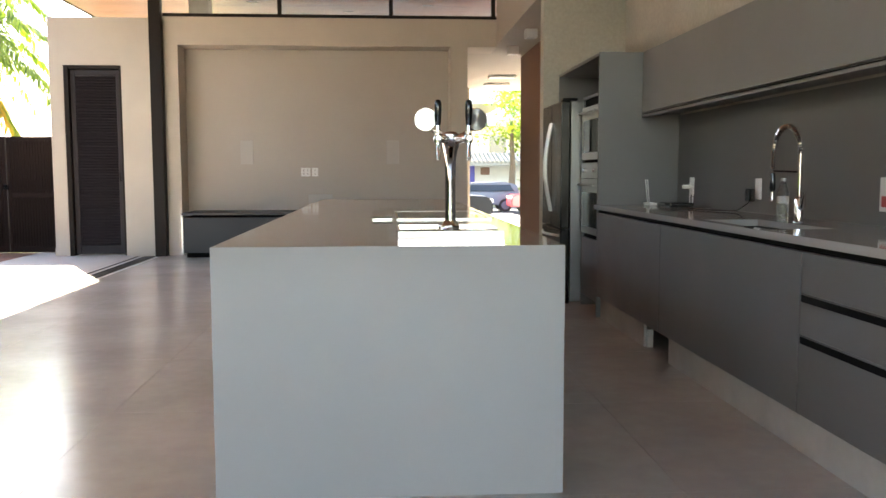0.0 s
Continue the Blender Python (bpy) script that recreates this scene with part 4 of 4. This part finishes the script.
socket_plate(2.847, 6.63, 1.05, 0.08, 0.13, "white wall socket with a black adaptor")
solid("power_adaptor", cube(2.80, 2.836, 6.655, 6.73, 0.97, 1.05, 0.006), BLACK_PLASTIC, "black plug-in power adaptor", "adaptor")
socket_plate(2.847, 7.78, 1.05, 0.08, 0.13, "white wall socket with plugs")
solid("plug", cube(2.77, 2.836, 7.76, 7.80, 1.03, 1.06, 0.006), WHITE_PLASTIC, "white plug in the wall socket", "plug")
socket_plate(2.847, 5.27, 1.05, 0.10, 0.16, "white wall socket with a red insert", red=True)

# upper cabinets
for a, b in ((4.40, 8.105), (1.2, 4.396), (-1.0, 1.196)):
    u = thing("wall_cabinet", (2.7, (a + b) / 2, 1.6), "long grey lift-up wall cabinet", "cabinet", "kitchen wall cabinets")
    part("body", cube(2.575, 2.847, a, b, 1.615, 2.088), LACQUER_UP, u)
    part("door", cube(2.55, 2.573, a + 0.001, b - 0.001, 1.622, 2.09, 0.0015), LACQUER_UP, u)
    part("grip_profile", cube(2.545, 2.60, a, b, 1.585, 1.603, 0.002), LACQUER_UP, u)
    part("groove", cube(2.566, 2.60, a, b, 1.603, 1.6148), BLACK_GAP, u)

# split air conditioner above the wall cabinets
ac = thing("air_conditioner", (2.75, 7.57, 2.50), "white split air conditioner on the cement wall", "air conditioner")
bm = bmesh.new()
prof = [(2.859, 2.50), (2.72, 2.50), (2.655, 2.535), (2.635, 2.60), (2.64, 2.76), (2.67, 2.80), (2.859, 2.80)]
ends = [[bm.verts.new((px, y, pz)) for px, pz in prof] for y in (7.15, 7.98)]
bm.faces.new(ends[0])
bm.faces.new(ends[1][::-1])
for k in range(len(prof)):
    q = (k + 1) % len(prof)
    bm.faces.new((ends[0][k], ends[1][k], ends[1][q], ends[0][q]))
part("body", bm, WHITE_PLASTIC, ac)
part("outlet_flap", cube(2.665, 2.71, 7.20, 7.93, 2.494, 2.4995, 0.001), PLATE_PLASTIC, ac, "pale air outlet flap")

# tall unit: side panel, ovens, open niche above, fridge
tall = thing("tall_cabinet", (2.5, 8.9, 0), "tall graphite cabinet with ovens and open niche above the fridge", "cabinet")
part("side_panel", cube(2.205, 2.858, 8.11, 8.135, 0.0, 2.09, 0.0015), LACQUER, tall)
part("top_panel", cube(2.21, 2.858, 8.135, 9.70, 2.065, 2.09), LACQUER, tall)
part("niche_back", cube(2.83, 2.858, 8.135, 9.70, 0.0, 2.065), LACQUER, tall)
part("far_panel", cube(2.21, 2.829, 9.675, 9.699, 0.0, 2.0645), LACQUER, tall)
part("niche_floor", cube(2.24, 2.83, 8.135, 8.78, 1.775, 1.795), LACQUER, tall)
part("divider", cube(2.24, 2.83, 8.78, 8.80, 0.0, 1.795), LACQUER, tall)
part("oven_housing", cube(2.26, 2.83, 8.135, 8.78, 0.17, 1.775), BLACK_GAP, tall)
part("drawer", cube(2.235, 2.258, 8.14, 8.775, 0.10, 0.60, 0.0015), LACQUER, tall)


def oven(z0, z1, label, name):
    o = thing(name, (2.25, 8.457, z0), label, "oven")
    f = part("door", cube(2.228, 2.26, 8.14, 8.775, z0, z1, 0.003), STEEL, o)
    part("window", cube(2.224, 2.2275, 8.20, 8.715, z0 + 0.06, z1 - 0.11, 0.001), OVEN_GLASS, f)
    part("handle", tube(bmesh.new(), [(2.19, 8.19, z1 - 0.05), (2.19, 8.725, z1 - 0.05)], 0.010, 12), STEEL, f, smooth=True)
    for y in (8.20, 8.715):
        part("handle_post", tube(bmesh.new(), [(2.23, y, z1 - 0.05), (2.19, y, z1 - 0.05)], 0.007, 8), STEEL, f)
    return o


oven(0.64, 1.10, "stainless built-in oven with dark glass", "oven")
cp = thing("oven_control_panel", (2.25, 8.457, 1.11), "stainless oven control panel with two knobs", "control panel")
part("plate", cube(2.228, 2.26, 8.14, 8.775, 1.105, 1.235, 0.003), STEEL, cp)
for y in (8.28, 8.63):
    part("knob", lathe(bmesh.new(), [(0.020, 0.0), (0.019, 0.022), (0.015, 0.025)], Matrix.Translation((2.228, y, 1.17)) @ Matrix.Rotation(radians(-90), 4, 'Y'), 18), CHROME, cp, smooth=True)
oven(1.26, 1.70, "stainless built-in microwave oven with dark glass", "microwave_oven")

fr = thing("fridge", (2.4, 9.23, 0), "dark steel french door fridge with freezer drawer", "fridge")
part("body", cube(2.14, 2.80, 8.815, 9.66, 0.02, 1.765, 0.004), FRIDGE_SIDE, fr)
for a, b in ((8.812, 9.234), (9.24, 9.663)):
    d = part("door", cube(2.055, 2.135, a, b, 0.665, 1.77, 0.010, 2), STEEL_DARK, fr)
    hy = 9.234 - 0.035 if a < 9 else 9.24 + 0.035
    bow = [Vector((2.052 - 0.055 * math.sin(math.pi * i / 10), hy, 0.80 + 0.80 * i / 10)) for i in range(11)]
    part("handle", tube(bmesh.new(), bow, 0.012, 12), STEEL, d, "bowed steel handle", smooth=True)
dr = part("freezer_drawer", cube(2.055, 2.135, 8.812, 9.663, 0.06, 0.655, 0.010, 2), STEEL_DARK, fr)
bow = [Vector((2.052 - 0.055 * math.sin(math.pi * i / 10), 8.87 + 0.735 * i / 10, 0.60)) for i in range(11)]
part("handle", tube(bmesh.new(), bow, 0.012, 12), STEEL, dr, "bowed steel handle", smooth=True)
part("kick_grille", cube(2.10, 2.14, 8.83, 9.65, 0.0, 0.055), BLACK_PLASTIC, fr)
part("hinge_cap", cube(2.07, 2.20, 8.83, 8.92, 1.772, 1.795, 0.004), BLACK_PLASTIC, fr)

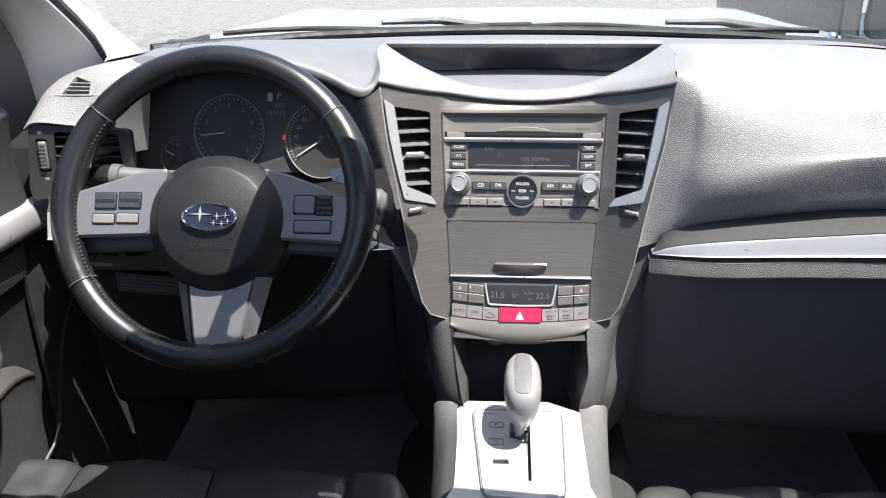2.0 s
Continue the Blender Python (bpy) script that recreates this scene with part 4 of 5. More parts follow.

## Short exercise
Repeat the data exactly, excluding the pictures.

## Full answer
0.0 s
Continue the Blender Python (bpy) script that recreates this scene with part 4 of 4. This part finishes the script.
socket_plate(2.847, 6.63, 1.05, 0.08, 0.13, "white wall socket with a black adaptor")
solid("power_adaptor", cube(2.80, 2.836, 6.655, 6.73, 0.97, 1.05, 0.006), BLACK_PLASTIC, "black plug-in power adaptor", "adaptor")
socket_plate(2.847, 7.78, 1.05, 0.08, 0.13, "white wall socket with plugs")
solid("plug", cube(2.77, 2.836, 7.76, 7.80, 1.03, 1.06, 0.006), WHITE_PLASTIC, "white plug in the wall socket", "plug")
socket_plate(2.847, 5.27, 1.05, 0.10, 0.16, "white wall socket with a red insert", red=True)

# upper cabinets
for a, b in ((4.40, 8.105), (1.2, 4.396), (-1.0, 1.196)):
    u = thing("wall_cabinet", (2.7, (a + b) / 2, 1.6), "long grey lift-up wall cabinet", "cabinet", "kitchen wall cabinets")
    part("body", cube(2.575, 2.847, a, b, 1.615, 2.088), LACQUER_UP, u)
    part("door", cube(2.55, 2.573, a + 0.001, b - 0.001, 1.622, 2.09, 0.0015), LACQUER_UP, u)
    part("grip_profile", cube(2.545, 2.60, a, b, 1.585, 1.603, 0.002), LACQUER_UP, u)
    part("groove", cube(2.566, 2.60, a, b, 1.603, 1.6148), BLACK_GAP, u)

# split air conditioner above the wall cabinets
ac = thing("air_conditioner", (2.75, 7.57, 2.50), "white split air conditioner on the cement wall", "air conditioner")
bm = bmesh.new()
prof = [(2.859, 2.50), (2.72, 2.50), (2.655, 2.535), (2.635, 2.60), (2.64, 2.76), (2.67, 2.80), (2.859, 2.80)]
ends = [[bm.verts.new((px, y, pz)) for px, pz in prof] for y in (7.15, 7.98)]
bm.faces.new(ends[0])
bm.faces.new(ends[1][::-1])
for k in range(len(prof)):
    q = (k + 1) % len(prof)
    bm.faces.new((ends[0][k], ends[1][k], ends[1][q], ends[0][q]))
part("body", bm, WHITE_PLASTIC, ac)
part("outlet_flap", cube(2.665, 2.71, 7.20, 7.93, 2.494, 2.4995, 0.001), PLATE_PLASTIC, ac, "pale air outlet flap")

# tall unit: side panel, ovens, open niche above, fridge
tall = thing("tall_cabinet", (2.5, 8.9, 0), "tall graphite cabinet with ovens and open niche above the fridge", "cabinet")
part("side_panel", cube(2.205, 2.858, 8.11, 8.135, 0.0, 2.09, 0.0015), LACQUER, tall)
part("top_panel", cube(2.21, 2.858, 8.135, 9.70, 2.065, 2.09), LACQUER, tall)
part("niche_back", cube(2.83, 2.858, 8.135, 9.70, 0.0, 2.065), LACQUER, tall)
part("far_panel", cube(2.21, 2.829, 9.675, 9.699, 0.0, 2.0645), LACQUER, tall)
part("niche_floor", cube(2.24, 2.83, 8.135, 8.78, 1.775, 1.795), LACQUER, tall)
part("divider", cube(2.24, 2.83, 8.78, 8.80, 0.0, 1.795), LACQUER, tall)
part("oven_housing", cube(2.26, 2.83, 8.135, 8.78, 0.17, 1.775), BLACK_GAP, tall)
part("drawer", cube(2.235, 2.258, 8.14, 8.775, 0.10, 0.60, 0.0015), LACQUER, tall)


def oven(z0, z1, label, name):
    o = thing(name, (2.25, 8.457, z0), label, "oven")
    f = part("door", cube(2.228, 2.26, 8.14, 8.775, z0, z1, 0.003), STEEL, o)
    part("window", cube(2.224, 2.2275, 8.20, 8.715, z0 + 0.06, z1 - 0.11, 0.001), OVEN_GLASS, f)
    part("handle", tube(bmesh.new(), [(2.19, 8.19, z1 - 0.05), (2.19, 8.725, z1 - 0.05)], 0.010, 12), STEEL, f, smooth=True)
    for y in (8.20, 8.715):
        part("handle_post", tube(bmesh.new(), [(2.23, y, z1 - 0.05), (2.19, y, z1 - 0.05)], 0.007, 8), STEEL, f)
    return o


oven(0.64, 1.10, "stainless built-in oven with dark glass", "oven")
cp = thing("oven_control_panel", (2.25, 8.457, 1.11), "stainless oven control panel with two knobs", "control panel")
part("plate", cube(2.228, 2.26, 8.14, 8.775, 1.105, 1.235, 0.003), STEEL, cp)
for y in (8.28, 8.63):
    part("knob", lathe(bmesh.new(), [(0.020, 0.0), (0.019, 0.022), (0.015, 0.025)], Matrix.Translation((2.228, y, 1.17)) @ Matrix.Rotation(radians(-90), 4, 'Y'), 18), CHROME, cp, smooth=True)
oven(1.26, 1.70, "stainless built-in microwave oven with dark glass", "microwave_oven")

fr = thing("fridge", (2.4, 9.23, 0), "dark steel french door fridge with freezer drawer", "fridge")
part("body", cube(2.14, 2.80, 8.815, 9.66, 0.02, 1.765, 0.004), FRIDGE_SIDE, fr)
for a, b in ((8.812, 9.234), (9.24, 9.663)):
    d = part("door", cube(2.055, 2.135, a, b, 0.665, 1.77, 0.010, 2), STEEL_DARK, fr)
    hy = 9.234 - 0.035 if a < 9 else 9.24 + 0.035
    bow = [Vector((2.052 - 0.055 * math.sin(math.pi * i / 10), hy, 0.80 + 0.80 * i / 10)) for i in range(11)]
    part("handle", tube(bmesh.new(), bow, 0.012, 12), STEEL, d, "bowed steel handle", smooth=True)
dr = part("freezer_drawer", cube(2.055, 2.135, 8.812, 9.663, 0.06, 0.655, 0.010, 2), STEEL_DARK, fr)
bow = [Vector((2.052 - 0.055 * math.sin(math.pi * i / 10), 8.87 + 0.735 * i / 10, 0.60)) for i in range(11)]
part("handle", tube(bmesh.new(), bow, 0.012, 12), STEEL, dr, "bowed steel handle", smooth=True)
part("kick_grille", cube(2.10, 2.14, 8.83, 9.65, 0.0, 0.055), BLACK_PLASTIC, fr)
part("hinge_cap", cube(2.07, 2.20, 8.83, 8.92, 1.772, 1.795, 0.004), BLACK_PLASTIC, fr)

2.0 s
Continue the Blender Python (bpy) script that recreates this scene with part 4 of 5. More parts follow.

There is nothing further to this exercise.